The city’s insurance penetration remains amongst the highest globally.

Hong Kong’s insurance market is poised for steady expansion, with market sise projected to grow from $80.38b (HK$629.29b) in 2025 to $127.02b (HK$994.43b) by 2032, according to Fortune Business Insights.

This reflects a compound annual growth rate (CAGR) of 6.8%, driven by increasing consumer awareness, cross-border activity with Mainland China, and a rising need for financial protection amidst economic and health-related uncertainties.

The city’s insurance penetration remains amongst the highest globally, fueled by shifting consumer preferences and the widespread recognition of insurance as a financial safety net.

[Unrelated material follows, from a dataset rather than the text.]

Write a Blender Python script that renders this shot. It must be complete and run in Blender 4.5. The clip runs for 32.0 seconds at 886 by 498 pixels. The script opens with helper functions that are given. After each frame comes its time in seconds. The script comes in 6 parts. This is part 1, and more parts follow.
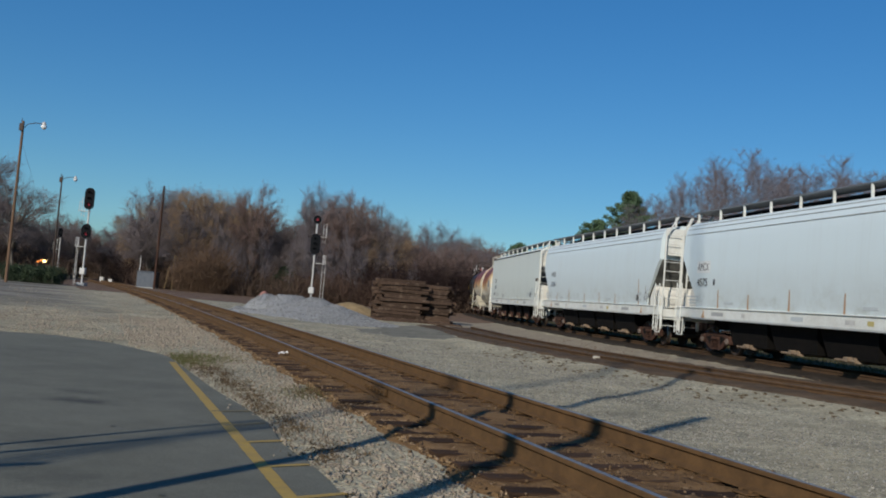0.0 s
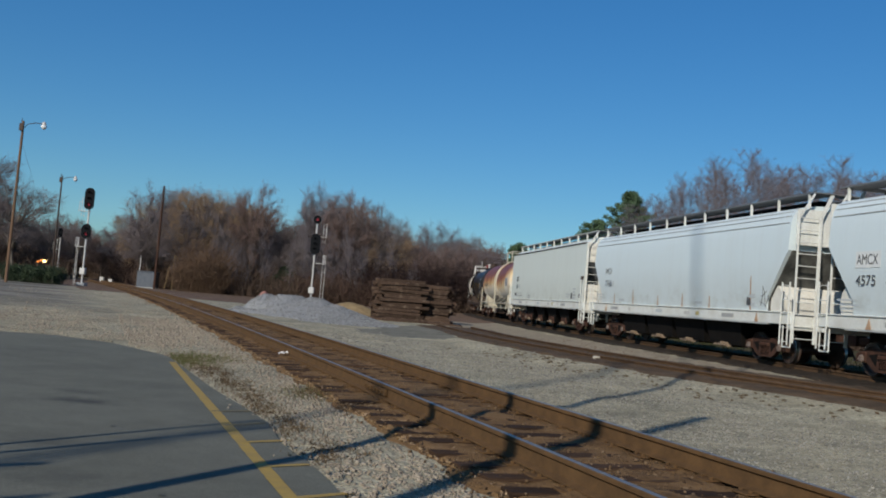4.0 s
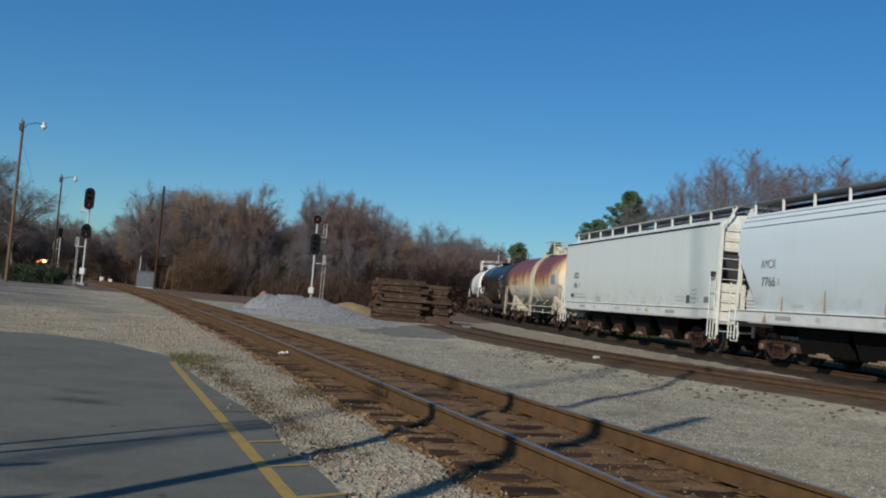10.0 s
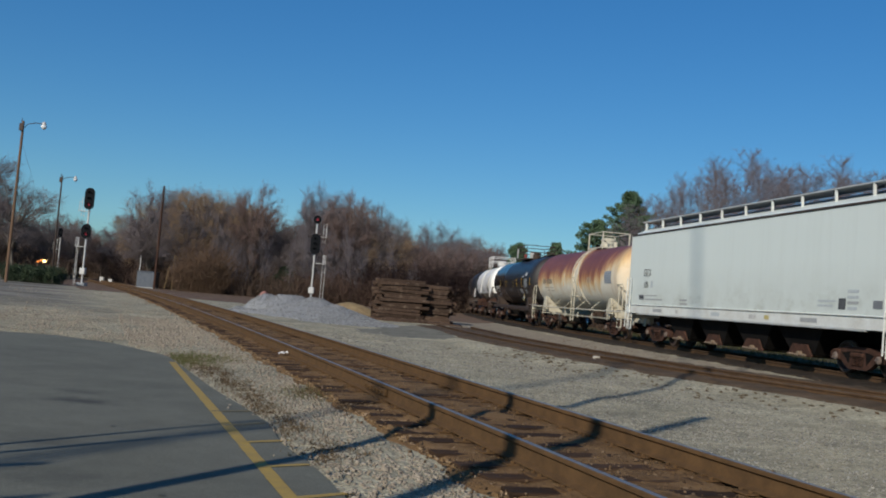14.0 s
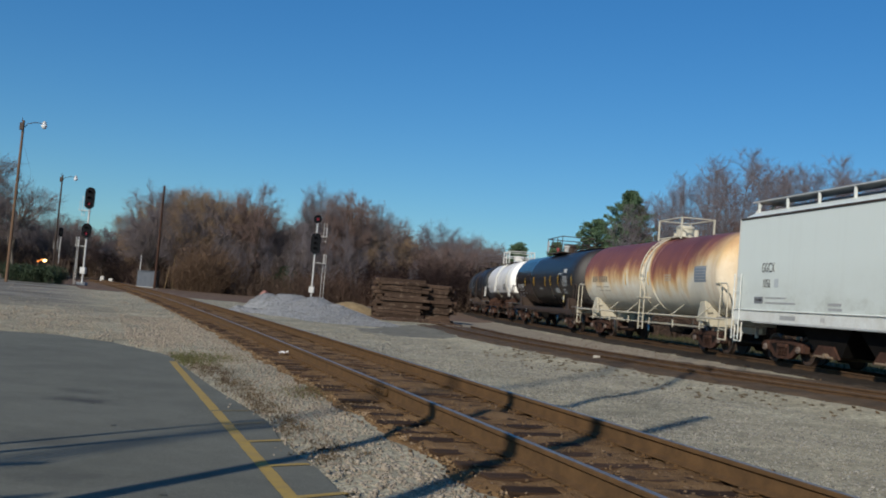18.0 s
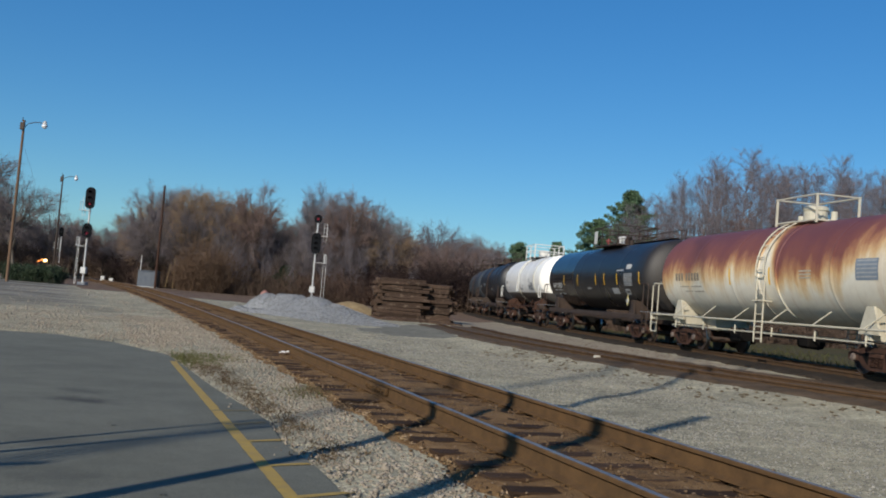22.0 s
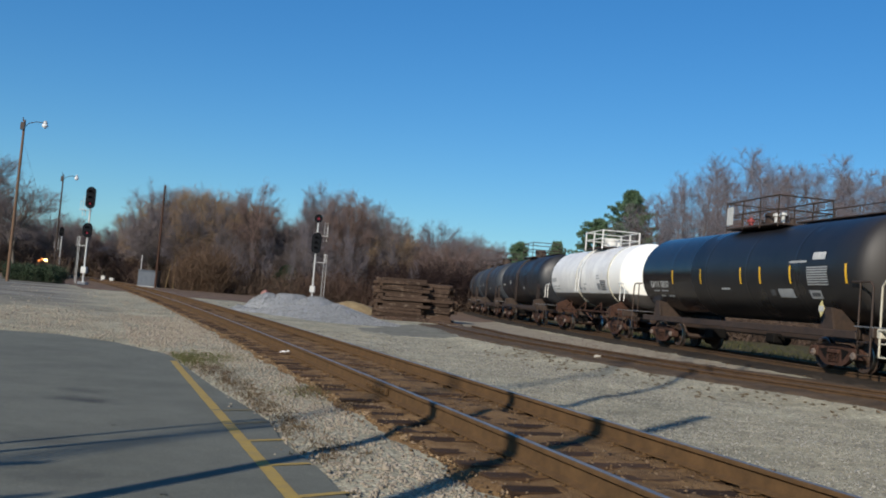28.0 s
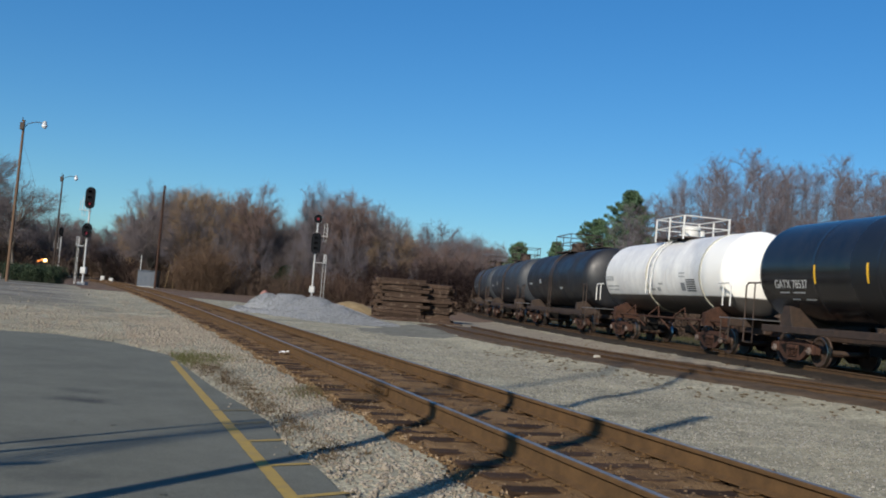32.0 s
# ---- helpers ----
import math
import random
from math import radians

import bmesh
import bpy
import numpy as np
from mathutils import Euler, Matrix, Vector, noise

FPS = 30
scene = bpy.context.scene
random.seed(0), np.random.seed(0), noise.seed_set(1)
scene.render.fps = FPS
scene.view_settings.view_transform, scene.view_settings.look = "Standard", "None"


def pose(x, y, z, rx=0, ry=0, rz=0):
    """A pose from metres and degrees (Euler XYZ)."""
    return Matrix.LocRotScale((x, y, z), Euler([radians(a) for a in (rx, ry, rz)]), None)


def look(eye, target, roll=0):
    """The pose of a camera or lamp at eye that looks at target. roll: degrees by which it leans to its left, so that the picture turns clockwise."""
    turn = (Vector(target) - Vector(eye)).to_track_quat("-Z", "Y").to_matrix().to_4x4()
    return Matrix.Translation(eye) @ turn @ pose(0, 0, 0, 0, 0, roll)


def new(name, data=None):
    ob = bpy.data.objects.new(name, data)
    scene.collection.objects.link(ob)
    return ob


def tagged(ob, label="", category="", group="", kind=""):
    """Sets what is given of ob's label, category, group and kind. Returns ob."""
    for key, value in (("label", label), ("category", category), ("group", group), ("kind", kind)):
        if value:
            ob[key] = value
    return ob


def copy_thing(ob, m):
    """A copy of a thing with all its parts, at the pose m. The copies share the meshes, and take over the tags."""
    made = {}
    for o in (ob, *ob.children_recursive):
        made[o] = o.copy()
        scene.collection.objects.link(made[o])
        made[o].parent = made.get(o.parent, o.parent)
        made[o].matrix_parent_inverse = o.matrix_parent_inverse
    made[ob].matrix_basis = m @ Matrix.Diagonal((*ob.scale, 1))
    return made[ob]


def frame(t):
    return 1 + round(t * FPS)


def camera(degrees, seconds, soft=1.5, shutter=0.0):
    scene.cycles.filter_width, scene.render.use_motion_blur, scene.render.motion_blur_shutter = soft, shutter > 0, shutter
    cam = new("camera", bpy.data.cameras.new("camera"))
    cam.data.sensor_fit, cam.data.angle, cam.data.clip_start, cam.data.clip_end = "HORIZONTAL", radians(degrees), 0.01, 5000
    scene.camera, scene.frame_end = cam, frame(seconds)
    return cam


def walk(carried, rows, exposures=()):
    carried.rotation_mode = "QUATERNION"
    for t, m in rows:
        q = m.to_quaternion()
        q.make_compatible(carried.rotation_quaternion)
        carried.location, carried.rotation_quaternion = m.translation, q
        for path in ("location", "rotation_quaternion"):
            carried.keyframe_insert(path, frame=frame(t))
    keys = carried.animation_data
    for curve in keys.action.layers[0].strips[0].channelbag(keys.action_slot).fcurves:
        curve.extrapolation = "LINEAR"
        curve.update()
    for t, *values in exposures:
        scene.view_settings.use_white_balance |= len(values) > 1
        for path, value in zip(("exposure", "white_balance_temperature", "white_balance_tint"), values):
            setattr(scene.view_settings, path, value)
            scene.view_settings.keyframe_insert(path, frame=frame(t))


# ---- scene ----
# One camera on a low support beside a parking lot, tipped a little to its left.
cam = camera(50.83, 32.0, soft=1.9)
EYE = (0.0, 0.0, 1.364)


def gaze(px, py):
    """The camera's pose, turned by small angles in hundredths of a degree (left, down)."""
    turn = Matrix.Rotation(radians(px * 0.01), 4, "Z") @ Matrix.Rotation(radians(3.136 - py * 0.01), 4, "X")
    aim = turn @ Vector((0, 10, 0))
    return look(EYE, Vector(EYE) + Vector(aim[:3]), 4.8)


walk(cam, [(0, gaze(0, 0)), (14.5, gaze(0, 0)), (18.5, gaze(2, 4)), (23.5, gaze(5, 6)), (25.5, gaze(6, 8)),
           (28.5, gaze(6, 7)), (31.5, gaze(5.5, 6)), (32, gaze(3.5, 5.5))],
     exposures=[(0, 0.0), (12, 0.0), (19, 0.1), (22, 0.2), (28, 0.3), (32, 0.3)])

# ---- light ----
SUN_AZ, SUN_EL = 27.0, 28.0
world = bpy.data.worlds.new("sky")
scene.world = world
world.use_nodes = True
wn = world.node_tree
sky = wn.nodes.new("ShaderNodeTexSky")
sky.sky_type = "NISHITA"
sky.sun_disc = False
sky.sun_elevation = radians(SUN_EL)
sky.sun_rotation = radians(180 + SUN_AZ)
sky.air_density, sky.dust_density, sky.ozone_density = 1.0, 0.3, 3.0
vivid = wn.nodes.new("ShaderNodeHueSaturation")
vivid.inputs["Hue"].default_value = 0.503
vivid.inputs["Saturation"].default_value, vivid.inputs["Value"].default_value = 1.5, 1.2
even = wn.nodes.new("ShaderNodeGamma")
even.inputs["Gamma"].default_value = 0.72
wn.links.new(sky.outputs[0], even.inputs["Color"])
wn.links.new(even.outputs[0], vivid.inputs["Color"])
wn.nodes["Background"].inputs["Strength"].default_value = 0.121
cold = wn.nodes.new("ShaderNodeMixRGB")
cold.blend_type = "MULTIPLY"
cold.inputs[0].default_value = 1.0
cold.inputs[2].default_value = (0.505, 0.81, 1.0, 1.0)
wn.links.new(vivid.outputs[0], cold.inputs[1])
wn.links.new(cold.outputs[0], wn.nodes["Background"].inputs["Color"])
to_sun = Vector((-math.sin(radians(SUN_AZ)) * math.cos(radians(SUN_EL)),
                 -math.cos(radians(SUN_AZ)) * math.cos(radians(SUN_EL)), math.sin(radians(SUN_EL))))
lamp = bpy.data.lights.new("sun", "SUN")
lamp.energy, lamp.angle, lamp.color = 4.25, radians(0.6), (1.0, 0.915, 0.795)
sun = new("sun", lamp)
sun.matrix_basis = look(to_sun * 100, (0, 0, 0))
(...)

Both life and non-life segments are expected to benefit from this growth, though life insurance continues to dominate due to heightened awareness of long-term financial planning and retirement needs.

Resumption of cross-border travel is also expected to spur demand, especially from Mainland Chinese visitors. 

Life insurance led the market in 2024 and is expected to record the fastest growth, underpinned by robust policy sales and increased public awareness of income protection.

Non-life insurance—including property, health, and motor—also remains a vital contributor, with growing demand for general liability and health policies supporting premium volumes.

With structural and demographic trends aligned in its favour, Hong Kong’s insurance market is set to maintain a healthy growth trajectory through the next decade, anchored by innovation, integration with Mainland China, and a growing appetite for financial protection across all segments of the population.